17- Uzmanı olmadığınız konularda kendinize yakışanı yapın ve bir kenara çekilip sessizce oturun!

18- Bir insanı ancak kendisi engelleyip, kendisi durdurabilir.

19- Önündeki seçeneklerden en zorunu seçen başarılı olur.

20- Vazgeçmezsen, doğru seni eninde sonunda bulur.

21- İnsan, sorun yaşadığı oranda değil, sorun çözdüğü oranda gelişir ve olgunlaşır.

22- Kendi üzerinizde çalışmaktan vazgeçmeyin! Aksi halde gelişip olgunlaşamazsınız.

23- Herkesten ve her şeyden umudunuzu kestiğiniz anda belki de kurtarıcı sizsinizdir!
Küsmekten ve kabullenip bir köşeye çekilmekten daha başka bir yol var! Mücadele etmek.

24- Ekonomik gelişmeyi kişisel ve zihinsel gelişmenin önünde tutan toplumlar, kesinlikle uygarlaşamazlar.

25- Kitaptan ve kütüphaneden uzaklaşıldıkça cehalet artar! Cehalet arttıkça da sefalet ve felaket artar. Sefaletin ve felaketin getirdiği ise acı ve göz yaşıdır.

26- Bir toplumun çoğunluğu, olduğundan daha ahlaklı görünmek çaba ve gayreti içindeyse, bilin ki o toplumda ahlak sorunu vardır.

27- Ahlaksızları ahlaklı gibi göstermek bir toplumun ahlakını bozar.

28- Gönlü güzel olanın niyeti de söylemi de eylemi de güzeldir.

29- Karnı doymayan değil, gözü doymayan insan fakirdir.

Belli bir yaştan sonra çekilmiyor

İnsanların yerli yersiz davranışları

Denli densiz konuşmaları

Saçma sapan kaprisli halleri tavırları ...

Herkesin var derdi sorunu ama

Bu kimsenin canını sıkmayı

Kalbini kırmayı gerektirmiyor değil mi ...

Biraz ne yapıyorum diye sormalı insan kendine,

Davranışım, sarf ettiğim sözler doğrumu diye ...

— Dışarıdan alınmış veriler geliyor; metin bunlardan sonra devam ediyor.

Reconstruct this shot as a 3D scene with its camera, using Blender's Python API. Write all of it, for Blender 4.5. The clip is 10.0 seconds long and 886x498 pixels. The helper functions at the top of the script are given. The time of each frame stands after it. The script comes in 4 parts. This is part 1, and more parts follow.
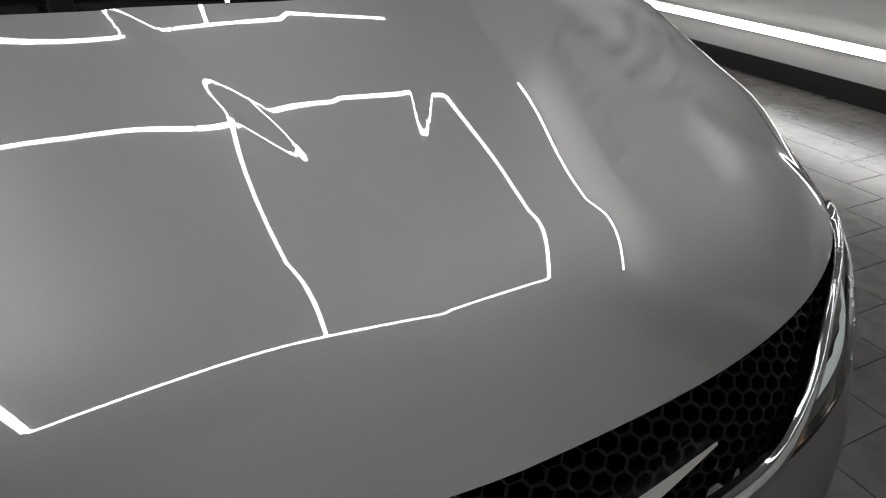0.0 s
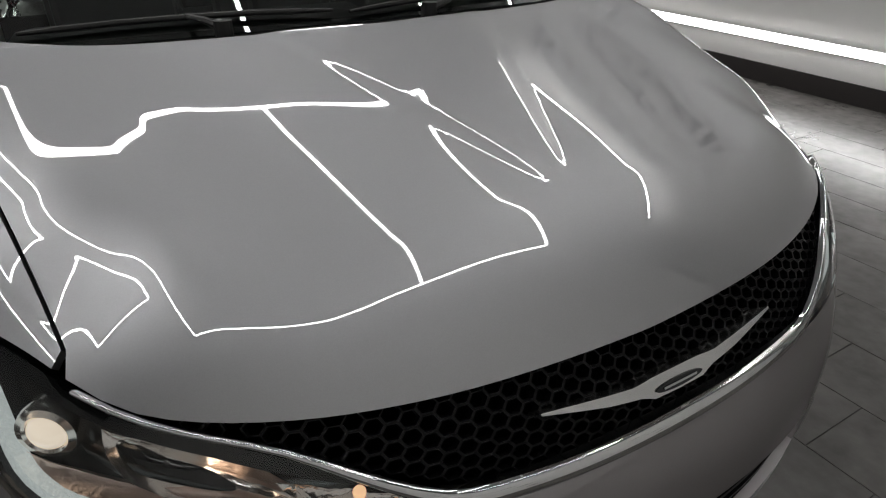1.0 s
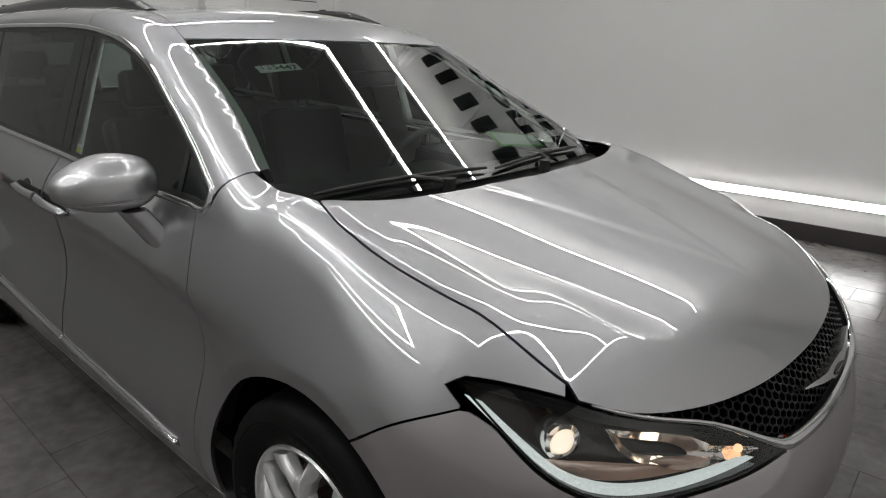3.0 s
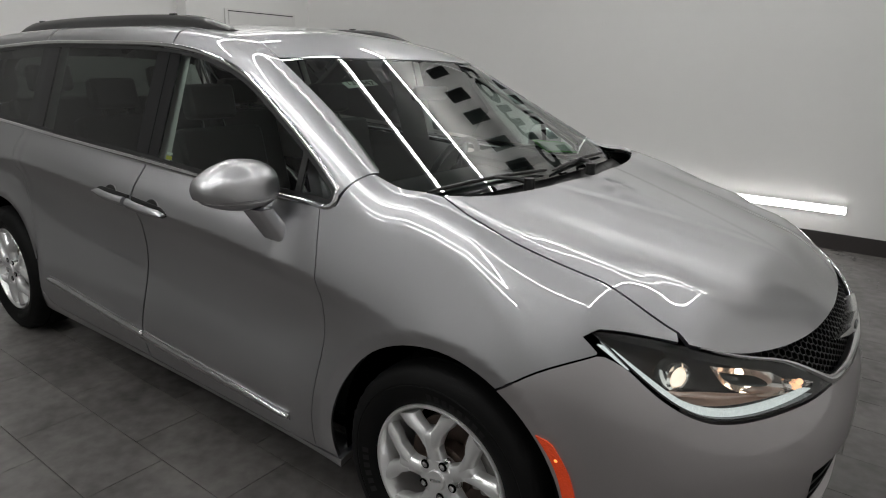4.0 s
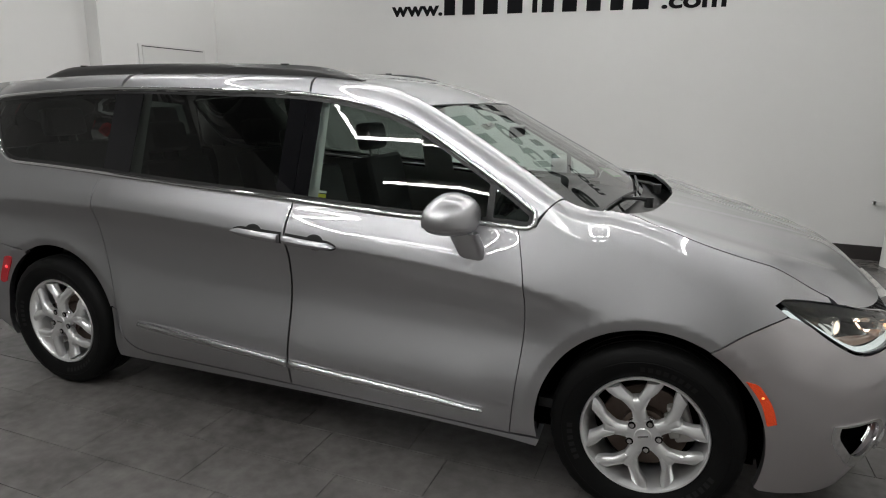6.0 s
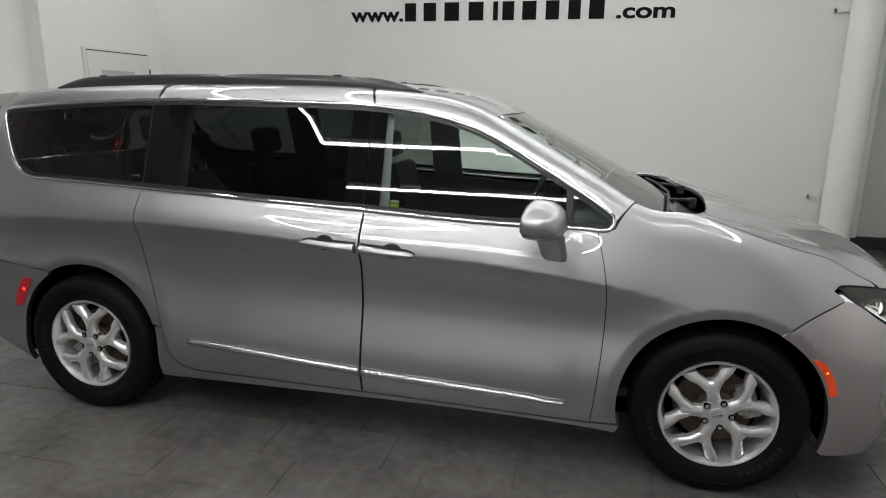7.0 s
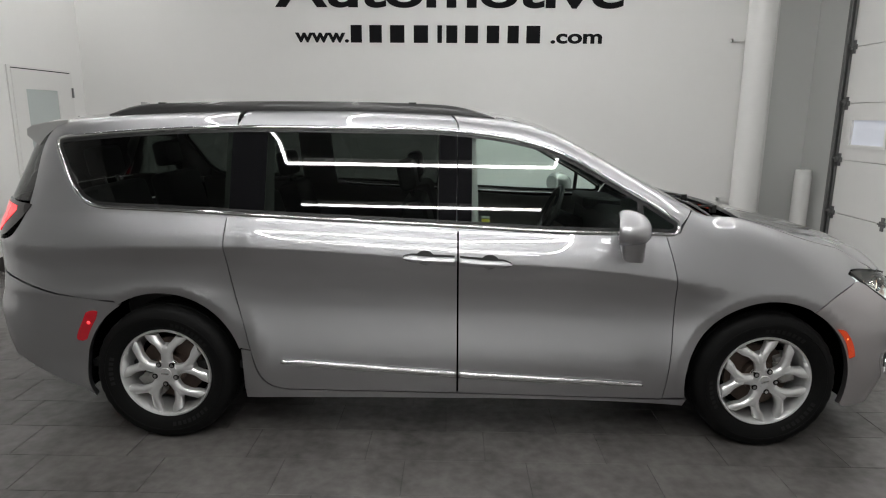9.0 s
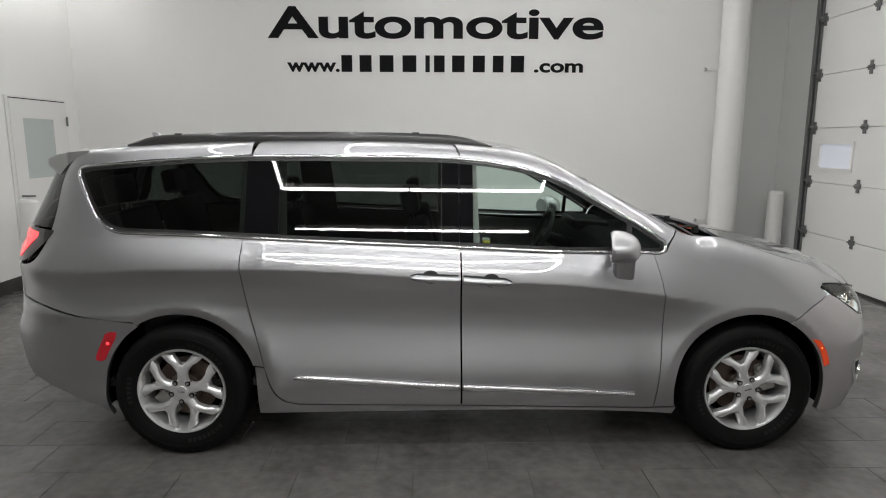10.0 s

Hayat yeterince tüketiyor insanları hem de her anlamda,

İnsanların hayatlarına ya güzel dokunmak,

Ya uzak durmak gerek...

Çok şey gerekmiyor hayatı yaşanır kılmak,

Biraz zarafet biraz nezaket,

Çok zor olmasa gerek ...!

AHRÂZ SNR

Hoşgörünüze sığınarak, sevgilerimle.